The Lost Art of Losing One’s Way

There’s a few things that bother me about the current state of technology. Granted, most of it, I’m for. But it also seems that, along the way, technology sometimes enables us to lose certain parts of our identity. The parts that at the time, didn’t seem to matter at all. Parts that we wish would go away, but upon retrospect, actually realize that they help build character. At least in my case anyway.

Like getting lost.

I never used to go out with the direct intention of getting lost. Wandering, that’s a different story altogether. Whether on my bike or on foot, I’ve always enjoyed wandering. But now I have an iPhone, and wandering seems to have lost its allure. Maybe it’s because it feels like everything in the world has been discovered, pissed on and built over, or maybe it’s because there’s an app that does the wandering for almost anything I might want to imagine. I fight back, by only playing the Jeopardy App.

But I still miss getting lost and all that it created in its wake.

In the past, there were times when I became stranded in a strange place, with no phone to call for help. In those strange places, I would have no other choice than to talk to strangers, or act on intuition, and hope that I was going the right way. Ultimately, whatever the situation was, I figured out my way, learned a little about myself and the environment I was in, and got on with life, chalking up the past events to an adventure/life-learning experience.

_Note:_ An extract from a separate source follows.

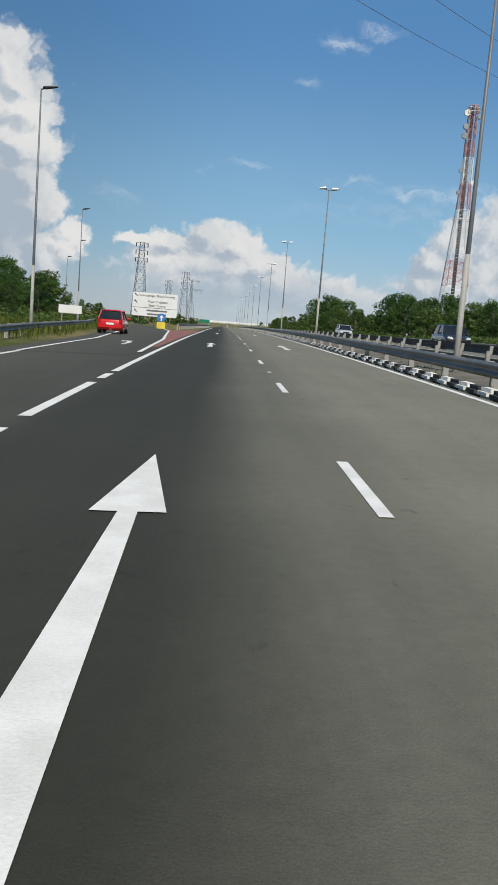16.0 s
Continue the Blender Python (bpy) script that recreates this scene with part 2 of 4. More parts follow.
M_WIRE = plain("conductor", (0.10, 0.105, 0.11), (0.16, 0.165, 0.17), 1.0, 0.6, 0.3)
M_SIGN_RED = plain("sign_red", (0.36, 0.022, 0.035), (0.44, 0.035, 0.05), 1.0, 0.45)
M_SIGN_WHITE = plain("sign_white", (0.74, 0.75, 0.74), (0.82, 0.82, 0.81), 1.0, 0.5)
M_SIGN_GREEN = plain("sign_green", (0.004, 0.16, 0.09), (0.01, 0.21, 0.12), 1.0, 0.45)
M_SIGN_BLUE = plain("sign_blue", (0.03, 0.14, 0.42), (0.05, 0.20, 0.50), 1.5, 0.45)
M_SIGN_BLACK = plain("sign_black", (0.012, 0.012, 0.012), (0.03, 0.03, 0.03), 2.0, 0.5)
M_SIGN_YELLOW = plain("sign_yellow", (0.70, 0.52, 0.04), (0.80, 0.62, 0.08), 2.0, 0.5)
M_SIGN_PINK = plain("sign_pink", (0.62, 0.16, 0.24), (0.72, 0.30, 0.38), 2.0, 0.5)
M_SIGN_PURPLE = plain("sign_purple", (0.22, 0.05, 0.16), (0.32, 0.09, 0.24), 2.0, 0.5)
M_SIGN_ORANGE = plain("sign_orange", (0.62, 0.18, 0.04), (0.72, 0.27, 0.07), 2.0, 0.5)
M_SIGN_GREY = plain("sign_back_aluminium", (0.28, 0.30, 0.31), (0.40, 0.42, 0.43), 1.0, 0.4, 0.5)
M_BARS = plain("faded_lettering", (0.10, 0.10, 0.11), (0.22, 0.22, 0.23), 6.0, 0.6)
M_TRUNK = plain("bark", (0.10, 0.085, 0.065), (0.21, 0.185, 0.15), 2.0, 0.9, bump=0.6, fine=25.0)
M_SLIM_TRUNK = plain("slender_bark", (0.15, 0.13, 0.10), (0.27, 0.24, 0.20), 2.0, 0.9, bump=0.5, fine=25.0)
M_PALE_TRUNK = plain("bleached_wood", (0.34, 0.32, 0.29), (0.52, 0.50, 0.46), 2.0, 0.9, bump=0.5, fine=25.0)
M_GLASS = plain("car_glass", (0.012, 0.015, 0.017), (0.02, 0.024, 0.027), 1.0, 0.12, 0.0, bump=0.0, extra={"Specular IOR Level": 0.8})
M_TYRE = plain("tyre_rubber", (0.012, 0.012, 0.012), (0.03, 0.03, 0.03), 6.0, 0.85)
M_RIM = plain("alloy_rim", (0.30, 0.30, 0.31), (0.42, 0.42, 0.43), 3.0, 0.35, 0.7)
M_TAIL = plain("tail_lamp_red", (0.30, 0.01, 0.01), (0.42, 0.02, 0.015), 5.0, 0.2)
M_HEAD = plain("headlamp_clear", (0.55, 0.57, 0.58), (0.75, 0.77, 0.78), 5.0, 0.15)
# sunlit top and shaded underside of the lanterns, put into lens and housing colours
M_LENS = plain("shaded_lamp_lens", (0.03, 0.034, 0.04), (0.07, 0.075, 0.085), 5.0, 0.2)
M_HOUSING = plain("lamp_housing", (0.66, 0.68, 0.69), (0.80, 0.81, 0.82), 3.0, 0.4)


def paint(name, c):
    return plain(name, tuple(0.92 * k for k in c), c, 0.8, 0.28, 0.0, bump=0.0, extra={"Coat Weight": 0.7, "Coat Roughness": 0.06})


M_BONNET = plain("bonnet_white", (0.68, 0.69, 0.635), (0.72, 0.725, 0.67), 0.8, 0.35, 0.0, bump=0.0, extra={"Coat Weight": 0.3, "Coat Roughness": 0.15})
M_CAR = {"red": paint("red_car_paint", (0.62, 0.015, 0.018)), "white": paint("white_car_paint", (0.78, 0.79, 0.79)), "silver": paint("silver_car_paint", (0.42, 0.44, 0.45)),
         "black": paint("black_car_paint", (0.016, 0.017, 0.020)), "navy": paint("navy_car_paint", (0.014, 0.02, 0.045)), "grey": paint("grey_car_paint", (0.18, 0.20, 0.21))}


def leaf(name, a, b, through=0.35):
    """Foliage: each leaf takes its own tone, and lets some light through."""
    m, n = material(name)
    tone = n.add("ShaderNodeNewGeometry").outputs["Random Per Island"]
    own = n.add("ShaderNodeObjectInfo").outputs["Random"]
    co = n.add("ShaderNodeTexCoord").outputs["Object"]
    clump = n.noise(co, 0.45, 3.0)
    f = n.math("ADD", n.math("MULTIPLY", tone, 0.45), n.math("ADD", n.math("MULTIPLY", clump, 0.45), n.math("MULTIPLY", own, 0.25)))
    colour = n.mix(n.smooth(f, 0.2, 0.95), (*a, 1), (*b, 1))
    top = n.add("ShaderNodeBsdfPrincipled", {"Base Color": colour, "Roughness": 0.65, "Specular IOR Level": 0.18})
    back = n.add("ShaderNodeBsdfTranslucent", {0: colour})
    both = n.add("ShaderNodeMixShader", {0: through, 1: top.outputs[0], 2: back.outputs[0]})
    n.add("ShaderNodeOutputMaterial", {0: both.outputs[0]})
    return m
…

Now my phone tells me which way to walk, and which places to avoid, and where the best bathroom and cup of coffee in the area might be.

Don’t get me wrong. I appreciate those conveniences, but I’m also left feeling that the adversity created by not knowing where the hell you are or what to do to get out of there builds character in the long run.

Basically, I still think it’s not only okay, but necessary, to get lost every once in a while.